Your answer should be a single number: the count of lines in the material below that hold "this".

BEGIN Items

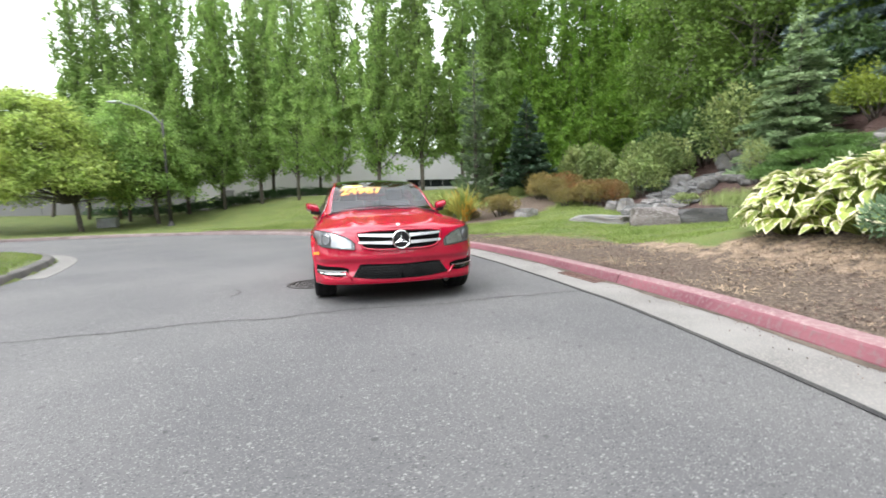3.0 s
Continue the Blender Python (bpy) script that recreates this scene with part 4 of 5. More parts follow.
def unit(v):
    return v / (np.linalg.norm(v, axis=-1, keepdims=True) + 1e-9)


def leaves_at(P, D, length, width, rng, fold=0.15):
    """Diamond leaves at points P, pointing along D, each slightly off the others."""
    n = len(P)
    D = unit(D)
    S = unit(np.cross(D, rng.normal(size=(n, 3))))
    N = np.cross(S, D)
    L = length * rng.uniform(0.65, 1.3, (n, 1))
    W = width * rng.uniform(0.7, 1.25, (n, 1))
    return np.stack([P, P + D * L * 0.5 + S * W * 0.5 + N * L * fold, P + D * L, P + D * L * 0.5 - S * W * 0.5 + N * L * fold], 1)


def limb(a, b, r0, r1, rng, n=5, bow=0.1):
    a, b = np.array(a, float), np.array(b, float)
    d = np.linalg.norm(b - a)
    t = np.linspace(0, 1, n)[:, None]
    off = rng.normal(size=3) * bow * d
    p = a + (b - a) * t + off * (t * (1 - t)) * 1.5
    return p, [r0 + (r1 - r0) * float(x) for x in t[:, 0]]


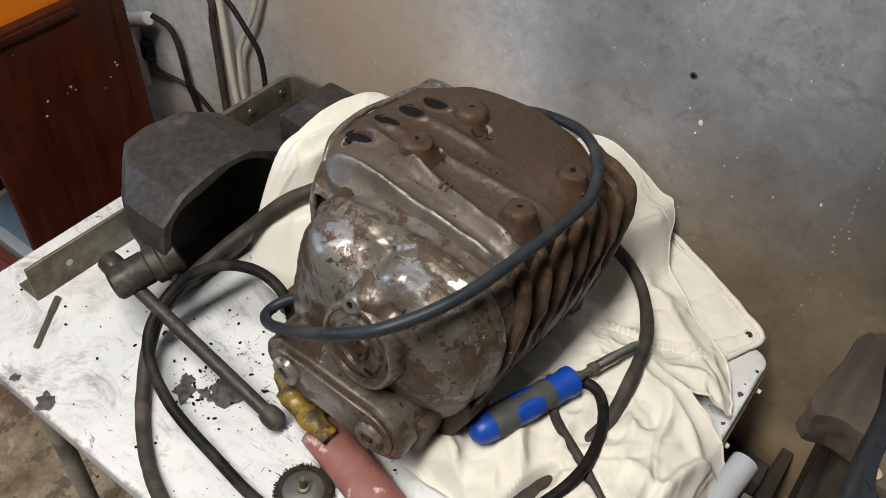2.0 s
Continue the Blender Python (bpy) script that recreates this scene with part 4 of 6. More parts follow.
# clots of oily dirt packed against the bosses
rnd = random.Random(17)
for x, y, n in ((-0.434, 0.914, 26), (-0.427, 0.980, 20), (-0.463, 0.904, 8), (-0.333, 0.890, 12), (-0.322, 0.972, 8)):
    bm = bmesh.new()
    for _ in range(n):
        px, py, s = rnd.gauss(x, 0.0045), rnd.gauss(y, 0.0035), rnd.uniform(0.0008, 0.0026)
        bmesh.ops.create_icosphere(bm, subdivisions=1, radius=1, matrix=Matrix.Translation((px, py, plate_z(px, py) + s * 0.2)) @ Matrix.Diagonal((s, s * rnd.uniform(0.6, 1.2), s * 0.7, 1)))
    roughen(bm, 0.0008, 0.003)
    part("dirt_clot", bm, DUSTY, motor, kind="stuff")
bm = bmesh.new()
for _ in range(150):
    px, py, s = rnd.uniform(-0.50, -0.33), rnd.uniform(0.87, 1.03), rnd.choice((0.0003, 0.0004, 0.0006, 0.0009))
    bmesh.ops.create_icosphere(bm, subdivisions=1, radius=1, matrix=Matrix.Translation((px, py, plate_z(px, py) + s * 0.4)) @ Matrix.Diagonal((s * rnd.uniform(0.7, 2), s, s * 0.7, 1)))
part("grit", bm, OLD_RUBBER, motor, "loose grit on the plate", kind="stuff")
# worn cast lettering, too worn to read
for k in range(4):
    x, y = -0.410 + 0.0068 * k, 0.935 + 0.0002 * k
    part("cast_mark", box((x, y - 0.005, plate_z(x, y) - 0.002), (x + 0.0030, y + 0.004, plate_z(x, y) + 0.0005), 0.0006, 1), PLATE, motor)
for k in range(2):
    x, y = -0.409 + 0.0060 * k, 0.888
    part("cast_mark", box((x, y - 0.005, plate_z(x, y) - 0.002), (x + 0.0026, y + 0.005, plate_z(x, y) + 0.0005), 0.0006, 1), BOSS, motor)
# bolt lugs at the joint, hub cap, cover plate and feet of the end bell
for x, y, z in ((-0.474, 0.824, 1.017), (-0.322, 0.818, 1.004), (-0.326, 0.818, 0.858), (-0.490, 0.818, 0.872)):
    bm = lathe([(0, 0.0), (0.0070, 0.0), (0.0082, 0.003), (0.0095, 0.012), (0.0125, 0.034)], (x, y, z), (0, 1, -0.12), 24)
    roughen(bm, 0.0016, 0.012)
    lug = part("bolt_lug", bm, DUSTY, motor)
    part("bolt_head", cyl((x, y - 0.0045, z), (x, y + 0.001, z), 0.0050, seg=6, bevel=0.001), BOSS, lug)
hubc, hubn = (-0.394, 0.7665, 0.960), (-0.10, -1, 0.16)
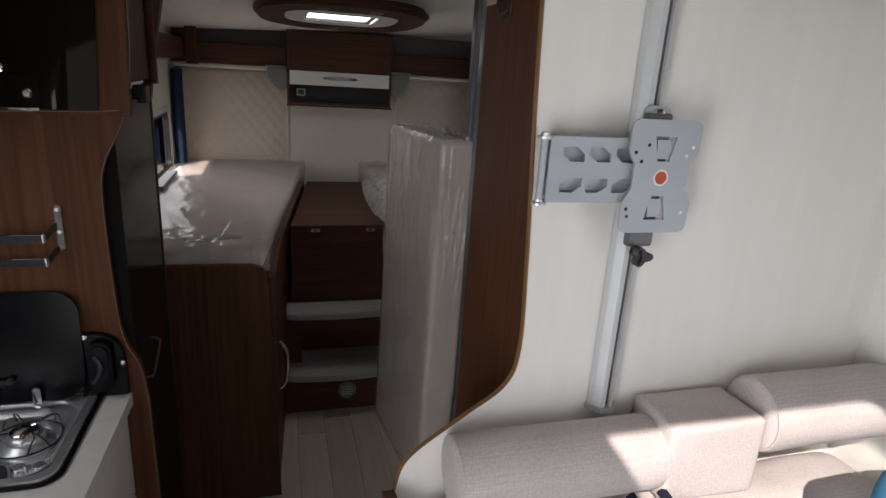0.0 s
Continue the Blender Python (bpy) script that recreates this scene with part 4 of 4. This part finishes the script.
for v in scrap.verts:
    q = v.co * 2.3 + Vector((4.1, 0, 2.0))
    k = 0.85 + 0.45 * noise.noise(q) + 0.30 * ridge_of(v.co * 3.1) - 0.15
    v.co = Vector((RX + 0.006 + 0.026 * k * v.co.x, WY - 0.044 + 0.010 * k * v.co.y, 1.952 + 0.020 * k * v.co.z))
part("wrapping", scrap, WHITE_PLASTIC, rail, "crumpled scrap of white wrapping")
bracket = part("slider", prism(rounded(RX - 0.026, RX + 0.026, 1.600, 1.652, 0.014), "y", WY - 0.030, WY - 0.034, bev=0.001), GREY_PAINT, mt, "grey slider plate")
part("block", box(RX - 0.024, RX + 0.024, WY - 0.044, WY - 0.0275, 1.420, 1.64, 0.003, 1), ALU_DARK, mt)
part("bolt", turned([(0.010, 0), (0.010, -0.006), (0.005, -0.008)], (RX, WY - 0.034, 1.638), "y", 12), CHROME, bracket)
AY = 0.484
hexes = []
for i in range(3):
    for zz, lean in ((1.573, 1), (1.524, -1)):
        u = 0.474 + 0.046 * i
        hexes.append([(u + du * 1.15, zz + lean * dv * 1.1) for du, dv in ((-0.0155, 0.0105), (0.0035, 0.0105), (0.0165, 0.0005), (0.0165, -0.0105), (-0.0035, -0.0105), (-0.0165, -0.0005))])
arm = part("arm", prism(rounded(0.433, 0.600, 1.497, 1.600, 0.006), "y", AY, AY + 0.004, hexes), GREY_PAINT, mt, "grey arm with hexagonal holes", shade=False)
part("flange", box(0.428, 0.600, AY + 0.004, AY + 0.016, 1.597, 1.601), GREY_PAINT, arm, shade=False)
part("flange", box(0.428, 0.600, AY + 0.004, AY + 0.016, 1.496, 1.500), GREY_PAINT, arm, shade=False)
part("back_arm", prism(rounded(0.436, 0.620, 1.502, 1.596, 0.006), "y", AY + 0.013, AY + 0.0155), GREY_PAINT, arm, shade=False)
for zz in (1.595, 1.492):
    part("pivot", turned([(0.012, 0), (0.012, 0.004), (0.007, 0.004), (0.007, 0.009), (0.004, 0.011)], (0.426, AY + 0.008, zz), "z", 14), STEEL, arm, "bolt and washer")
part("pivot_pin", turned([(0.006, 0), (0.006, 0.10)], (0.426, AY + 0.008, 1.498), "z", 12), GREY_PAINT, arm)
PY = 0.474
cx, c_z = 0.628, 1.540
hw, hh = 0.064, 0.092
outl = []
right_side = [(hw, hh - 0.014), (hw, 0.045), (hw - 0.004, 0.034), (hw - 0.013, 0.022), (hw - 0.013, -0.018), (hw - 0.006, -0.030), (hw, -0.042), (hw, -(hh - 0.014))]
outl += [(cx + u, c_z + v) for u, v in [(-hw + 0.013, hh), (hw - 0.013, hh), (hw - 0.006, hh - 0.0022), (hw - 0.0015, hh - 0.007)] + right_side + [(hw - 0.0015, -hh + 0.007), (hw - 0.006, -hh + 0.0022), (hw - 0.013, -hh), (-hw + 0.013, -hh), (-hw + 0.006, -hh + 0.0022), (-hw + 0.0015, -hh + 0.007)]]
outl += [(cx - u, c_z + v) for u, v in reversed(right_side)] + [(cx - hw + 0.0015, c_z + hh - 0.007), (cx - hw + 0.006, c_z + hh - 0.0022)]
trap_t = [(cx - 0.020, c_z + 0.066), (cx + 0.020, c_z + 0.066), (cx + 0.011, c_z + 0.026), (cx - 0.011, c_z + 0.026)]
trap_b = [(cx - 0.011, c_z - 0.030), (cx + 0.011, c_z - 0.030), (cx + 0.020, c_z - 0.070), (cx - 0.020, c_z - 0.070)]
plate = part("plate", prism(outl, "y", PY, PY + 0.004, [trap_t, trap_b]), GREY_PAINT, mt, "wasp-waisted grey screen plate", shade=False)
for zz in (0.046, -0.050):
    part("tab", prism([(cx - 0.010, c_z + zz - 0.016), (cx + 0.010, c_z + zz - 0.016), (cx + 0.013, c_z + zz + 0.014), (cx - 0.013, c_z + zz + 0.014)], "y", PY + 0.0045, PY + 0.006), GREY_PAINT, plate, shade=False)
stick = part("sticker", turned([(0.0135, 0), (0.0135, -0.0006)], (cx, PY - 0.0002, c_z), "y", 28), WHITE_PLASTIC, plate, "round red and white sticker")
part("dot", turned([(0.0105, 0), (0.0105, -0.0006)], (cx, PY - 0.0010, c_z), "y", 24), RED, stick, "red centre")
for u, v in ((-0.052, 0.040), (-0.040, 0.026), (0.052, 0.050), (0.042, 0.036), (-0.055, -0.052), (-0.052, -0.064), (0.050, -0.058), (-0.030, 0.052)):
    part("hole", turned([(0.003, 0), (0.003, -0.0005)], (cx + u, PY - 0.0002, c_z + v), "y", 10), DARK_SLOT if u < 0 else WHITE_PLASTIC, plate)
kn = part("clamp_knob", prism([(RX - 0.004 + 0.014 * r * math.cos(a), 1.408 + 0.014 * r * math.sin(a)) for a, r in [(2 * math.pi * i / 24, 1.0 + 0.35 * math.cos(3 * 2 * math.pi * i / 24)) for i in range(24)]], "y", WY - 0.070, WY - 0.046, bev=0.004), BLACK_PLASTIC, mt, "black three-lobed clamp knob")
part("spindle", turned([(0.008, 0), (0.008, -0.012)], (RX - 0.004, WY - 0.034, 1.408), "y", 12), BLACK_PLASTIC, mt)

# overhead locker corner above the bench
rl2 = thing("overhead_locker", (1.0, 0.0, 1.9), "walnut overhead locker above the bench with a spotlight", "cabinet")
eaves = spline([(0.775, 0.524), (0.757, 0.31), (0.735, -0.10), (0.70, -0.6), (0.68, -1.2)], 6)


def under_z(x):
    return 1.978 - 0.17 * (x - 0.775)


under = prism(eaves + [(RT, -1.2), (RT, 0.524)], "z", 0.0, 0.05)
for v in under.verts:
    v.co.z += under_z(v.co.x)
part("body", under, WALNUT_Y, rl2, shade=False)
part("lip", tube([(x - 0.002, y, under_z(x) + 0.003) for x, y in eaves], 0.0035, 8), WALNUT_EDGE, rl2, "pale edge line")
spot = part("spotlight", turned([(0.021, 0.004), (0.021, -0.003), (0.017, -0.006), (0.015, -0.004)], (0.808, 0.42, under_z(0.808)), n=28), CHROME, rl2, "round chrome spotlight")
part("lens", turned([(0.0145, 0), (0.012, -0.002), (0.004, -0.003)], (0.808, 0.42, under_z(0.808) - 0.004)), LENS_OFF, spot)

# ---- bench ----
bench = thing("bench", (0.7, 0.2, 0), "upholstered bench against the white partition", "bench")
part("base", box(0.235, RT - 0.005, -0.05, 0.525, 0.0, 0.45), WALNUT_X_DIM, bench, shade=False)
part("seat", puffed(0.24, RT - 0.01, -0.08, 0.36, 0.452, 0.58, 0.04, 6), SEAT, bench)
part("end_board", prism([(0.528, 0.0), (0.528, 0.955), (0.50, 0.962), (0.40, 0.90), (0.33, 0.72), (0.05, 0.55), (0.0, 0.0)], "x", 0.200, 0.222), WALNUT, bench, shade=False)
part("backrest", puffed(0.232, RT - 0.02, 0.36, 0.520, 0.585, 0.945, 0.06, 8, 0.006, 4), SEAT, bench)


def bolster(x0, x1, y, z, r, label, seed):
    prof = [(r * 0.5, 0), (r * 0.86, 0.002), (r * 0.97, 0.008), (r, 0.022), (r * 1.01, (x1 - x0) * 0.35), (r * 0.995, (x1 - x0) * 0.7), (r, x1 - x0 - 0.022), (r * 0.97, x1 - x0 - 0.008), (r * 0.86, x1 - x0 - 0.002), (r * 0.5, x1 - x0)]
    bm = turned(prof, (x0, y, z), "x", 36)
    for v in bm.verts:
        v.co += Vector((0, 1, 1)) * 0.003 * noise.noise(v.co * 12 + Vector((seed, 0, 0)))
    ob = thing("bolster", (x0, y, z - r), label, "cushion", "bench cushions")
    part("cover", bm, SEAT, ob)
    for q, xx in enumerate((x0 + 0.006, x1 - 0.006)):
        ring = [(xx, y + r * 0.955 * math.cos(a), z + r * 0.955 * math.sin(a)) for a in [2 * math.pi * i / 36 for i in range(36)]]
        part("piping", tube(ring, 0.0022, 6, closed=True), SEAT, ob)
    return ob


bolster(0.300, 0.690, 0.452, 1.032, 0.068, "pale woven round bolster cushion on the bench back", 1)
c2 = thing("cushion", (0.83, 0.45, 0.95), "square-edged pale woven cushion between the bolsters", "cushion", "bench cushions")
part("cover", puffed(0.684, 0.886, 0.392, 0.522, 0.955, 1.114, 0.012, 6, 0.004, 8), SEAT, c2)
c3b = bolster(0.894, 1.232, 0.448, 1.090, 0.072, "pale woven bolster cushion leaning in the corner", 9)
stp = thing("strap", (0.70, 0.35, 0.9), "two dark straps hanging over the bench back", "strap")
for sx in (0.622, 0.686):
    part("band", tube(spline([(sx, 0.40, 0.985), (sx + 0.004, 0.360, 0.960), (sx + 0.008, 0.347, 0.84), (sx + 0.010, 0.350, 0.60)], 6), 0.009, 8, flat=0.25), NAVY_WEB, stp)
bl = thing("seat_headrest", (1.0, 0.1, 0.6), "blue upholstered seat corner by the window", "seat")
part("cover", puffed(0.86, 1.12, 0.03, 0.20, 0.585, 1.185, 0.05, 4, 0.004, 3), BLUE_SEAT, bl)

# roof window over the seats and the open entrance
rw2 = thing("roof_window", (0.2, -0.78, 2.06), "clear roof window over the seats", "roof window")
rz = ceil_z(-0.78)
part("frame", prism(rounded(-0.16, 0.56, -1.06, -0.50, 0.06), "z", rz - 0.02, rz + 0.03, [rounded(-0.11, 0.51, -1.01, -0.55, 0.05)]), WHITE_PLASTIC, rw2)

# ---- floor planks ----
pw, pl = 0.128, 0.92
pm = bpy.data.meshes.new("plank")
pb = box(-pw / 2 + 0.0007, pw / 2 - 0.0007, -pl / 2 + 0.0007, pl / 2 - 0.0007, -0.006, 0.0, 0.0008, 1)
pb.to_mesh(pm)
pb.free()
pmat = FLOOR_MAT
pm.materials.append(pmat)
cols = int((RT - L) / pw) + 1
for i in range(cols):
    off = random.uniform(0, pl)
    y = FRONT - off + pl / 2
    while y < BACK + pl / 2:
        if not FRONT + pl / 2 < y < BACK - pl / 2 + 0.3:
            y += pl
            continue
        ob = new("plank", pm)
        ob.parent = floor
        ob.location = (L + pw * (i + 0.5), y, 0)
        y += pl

END Items

Complete output: 3